_WRITTEN EXERCISE_
Pull out from the material below all lines with "roll".

_SUPPLIED MATERIAL_
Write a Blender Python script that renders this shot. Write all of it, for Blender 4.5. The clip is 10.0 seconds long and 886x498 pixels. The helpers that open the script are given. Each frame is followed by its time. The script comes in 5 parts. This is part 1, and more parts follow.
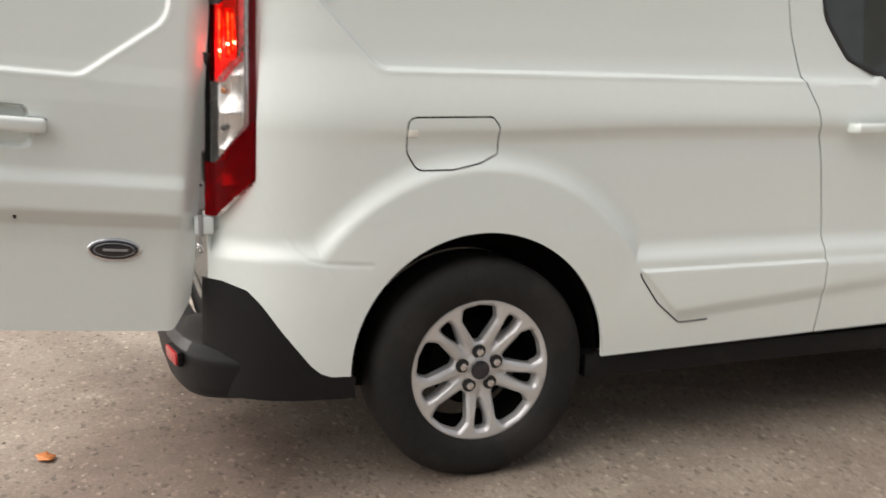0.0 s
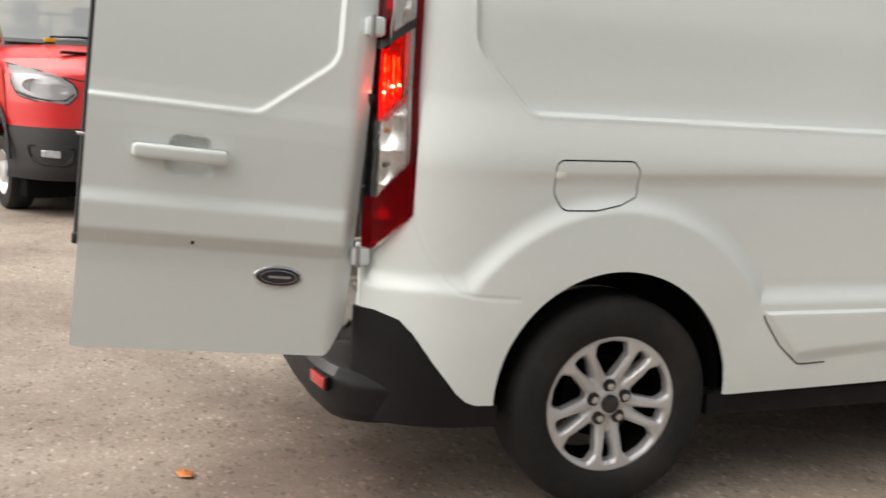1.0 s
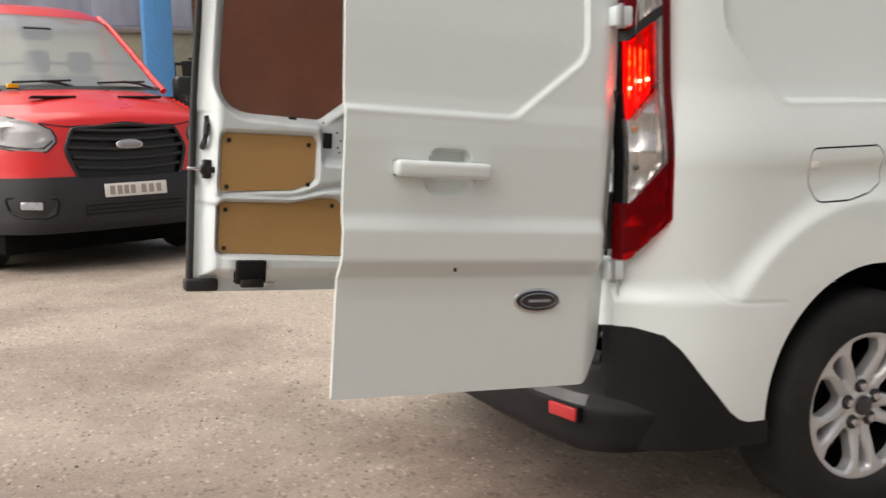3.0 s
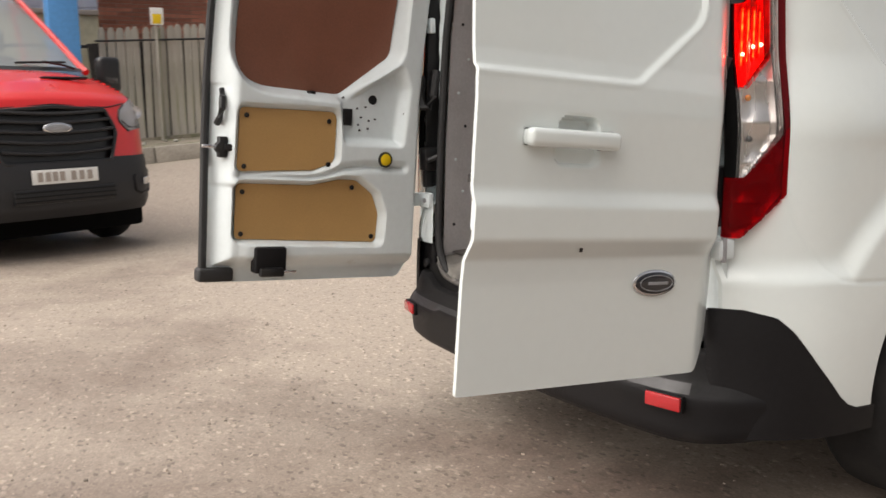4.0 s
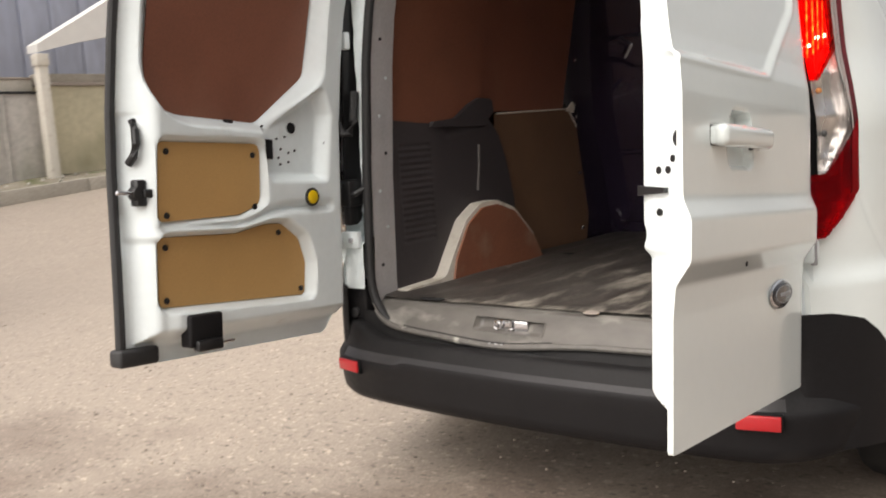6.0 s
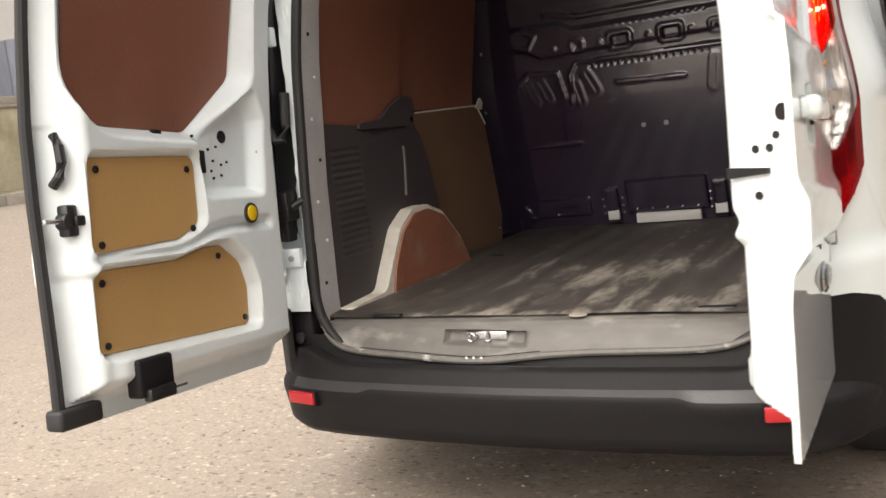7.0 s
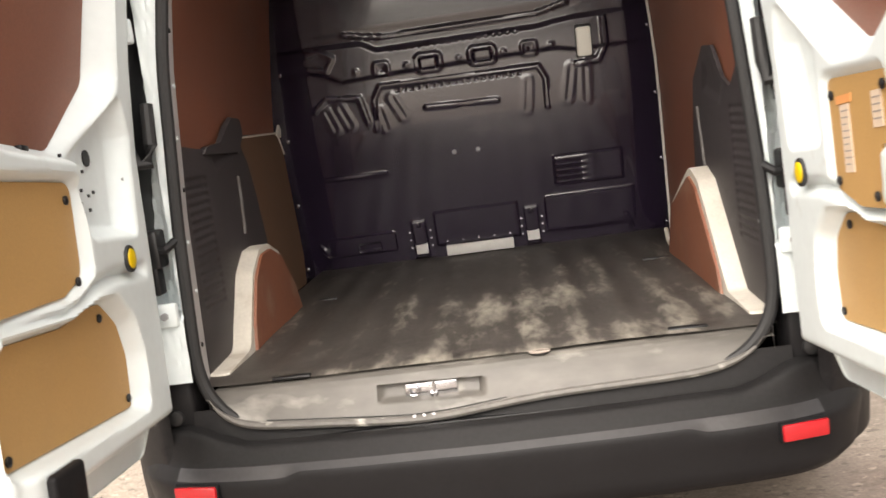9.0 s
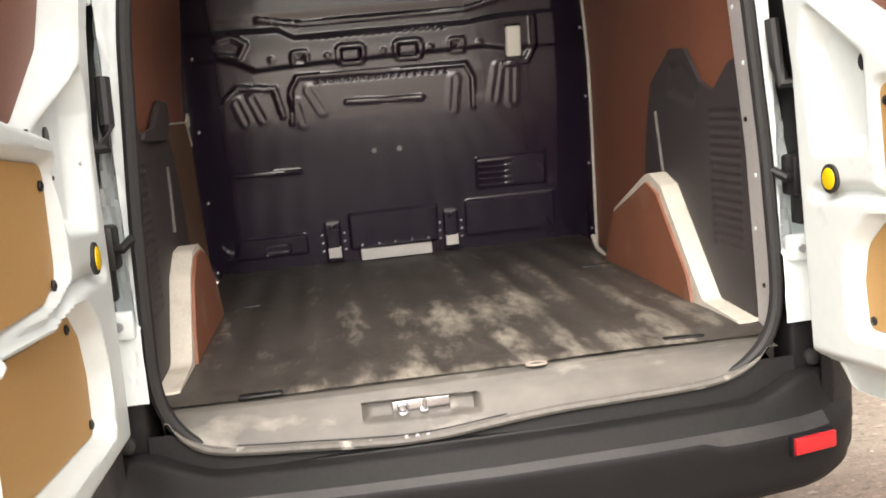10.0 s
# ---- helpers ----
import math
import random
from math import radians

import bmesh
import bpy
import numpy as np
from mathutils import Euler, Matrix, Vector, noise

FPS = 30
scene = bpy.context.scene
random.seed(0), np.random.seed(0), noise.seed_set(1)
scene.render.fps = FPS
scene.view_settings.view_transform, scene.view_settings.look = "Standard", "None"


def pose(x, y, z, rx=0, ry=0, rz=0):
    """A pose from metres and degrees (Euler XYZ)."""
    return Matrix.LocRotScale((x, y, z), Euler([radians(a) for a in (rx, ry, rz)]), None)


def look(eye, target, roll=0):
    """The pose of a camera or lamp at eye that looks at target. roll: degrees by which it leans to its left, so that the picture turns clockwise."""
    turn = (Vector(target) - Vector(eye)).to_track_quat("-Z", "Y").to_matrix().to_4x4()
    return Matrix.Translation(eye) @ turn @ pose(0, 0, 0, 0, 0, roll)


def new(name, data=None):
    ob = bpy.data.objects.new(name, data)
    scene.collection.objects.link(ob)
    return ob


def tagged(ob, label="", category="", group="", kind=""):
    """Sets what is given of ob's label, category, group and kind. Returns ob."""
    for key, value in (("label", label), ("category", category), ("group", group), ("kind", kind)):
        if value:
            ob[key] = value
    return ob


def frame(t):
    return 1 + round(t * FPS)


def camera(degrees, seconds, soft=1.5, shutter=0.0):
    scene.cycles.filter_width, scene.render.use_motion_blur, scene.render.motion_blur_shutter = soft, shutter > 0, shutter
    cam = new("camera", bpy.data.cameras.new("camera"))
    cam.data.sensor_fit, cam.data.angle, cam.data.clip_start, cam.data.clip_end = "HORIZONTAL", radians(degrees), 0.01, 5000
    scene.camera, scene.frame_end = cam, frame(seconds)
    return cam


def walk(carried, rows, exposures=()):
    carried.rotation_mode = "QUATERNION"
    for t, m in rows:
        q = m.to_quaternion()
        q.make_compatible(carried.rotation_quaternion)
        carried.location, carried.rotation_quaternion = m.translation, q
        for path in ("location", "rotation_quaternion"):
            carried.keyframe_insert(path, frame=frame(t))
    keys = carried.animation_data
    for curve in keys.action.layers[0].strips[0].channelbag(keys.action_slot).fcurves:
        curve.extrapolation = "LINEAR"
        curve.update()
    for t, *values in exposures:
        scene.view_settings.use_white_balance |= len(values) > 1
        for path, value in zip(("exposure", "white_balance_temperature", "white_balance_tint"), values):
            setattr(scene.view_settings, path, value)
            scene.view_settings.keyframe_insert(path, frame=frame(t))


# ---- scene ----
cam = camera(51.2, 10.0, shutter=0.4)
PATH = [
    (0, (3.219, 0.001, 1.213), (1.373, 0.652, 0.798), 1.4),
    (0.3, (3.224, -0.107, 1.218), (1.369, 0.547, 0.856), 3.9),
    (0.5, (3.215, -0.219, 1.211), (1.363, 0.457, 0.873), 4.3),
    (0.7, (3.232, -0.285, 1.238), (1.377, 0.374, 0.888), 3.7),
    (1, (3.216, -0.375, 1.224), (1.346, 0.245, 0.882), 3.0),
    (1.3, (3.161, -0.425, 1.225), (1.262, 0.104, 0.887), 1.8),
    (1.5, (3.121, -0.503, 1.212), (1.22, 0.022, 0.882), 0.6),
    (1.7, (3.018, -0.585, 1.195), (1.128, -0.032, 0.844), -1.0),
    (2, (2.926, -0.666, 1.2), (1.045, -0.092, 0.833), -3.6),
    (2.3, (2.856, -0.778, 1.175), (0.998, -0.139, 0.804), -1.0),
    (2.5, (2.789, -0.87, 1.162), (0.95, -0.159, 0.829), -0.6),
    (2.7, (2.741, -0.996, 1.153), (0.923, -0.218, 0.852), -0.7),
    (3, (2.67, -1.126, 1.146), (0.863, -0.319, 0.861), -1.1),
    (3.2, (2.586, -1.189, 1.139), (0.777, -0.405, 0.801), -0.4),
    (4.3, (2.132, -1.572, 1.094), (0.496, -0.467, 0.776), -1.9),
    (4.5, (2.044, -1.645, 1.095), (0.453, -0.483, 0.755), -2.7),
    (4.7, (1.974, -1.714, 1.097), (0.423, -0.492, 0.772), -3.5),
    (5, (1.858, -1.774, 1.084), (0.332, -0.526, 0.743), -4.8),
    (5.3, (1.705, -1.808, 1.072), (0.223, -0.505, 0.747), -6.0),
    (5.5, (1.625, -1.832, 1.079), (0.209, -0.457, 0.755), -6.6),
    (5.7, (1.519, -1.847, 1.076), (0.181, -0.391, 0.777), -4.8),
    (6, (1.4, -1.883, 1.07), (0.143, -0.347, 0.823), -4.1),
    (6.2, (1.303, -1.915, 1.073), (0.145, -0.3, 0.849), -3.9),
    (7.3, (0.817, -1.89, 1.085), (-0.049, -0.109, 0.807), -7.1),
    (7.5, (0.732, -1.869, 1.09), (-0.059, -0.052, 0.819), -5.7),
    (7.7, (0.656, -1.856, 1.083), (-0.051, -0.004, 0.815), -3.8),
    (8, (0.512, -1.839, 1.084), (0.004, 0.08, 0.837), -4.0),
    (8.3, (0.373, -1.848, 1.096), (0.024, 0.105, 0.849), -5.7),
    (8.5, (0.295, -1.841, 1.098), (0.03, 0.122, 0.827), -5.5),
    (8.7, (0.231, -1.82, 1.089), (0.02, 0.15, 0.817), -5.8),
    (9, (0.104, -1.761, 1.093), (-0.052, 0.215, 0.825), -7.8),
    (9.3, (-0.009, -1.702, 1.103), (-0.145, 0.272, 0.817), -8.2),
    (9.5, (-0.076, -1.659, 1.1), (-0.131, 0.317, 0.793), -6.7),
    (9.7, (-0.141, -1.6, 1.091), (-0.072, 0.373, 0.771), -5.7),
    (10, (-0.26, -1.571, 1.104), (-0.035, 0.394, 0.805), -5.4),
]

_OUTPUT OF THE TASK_
def look(eye, target, roll=0):
    """The pose of a camera or lamp at eye that looks at target. roll: degrees by which it leans to its left, so that the picture turns clockwise."""
    return Matrix.Translation(eye) @ turn @ pose(0, 0, 0, 0, 0, roll)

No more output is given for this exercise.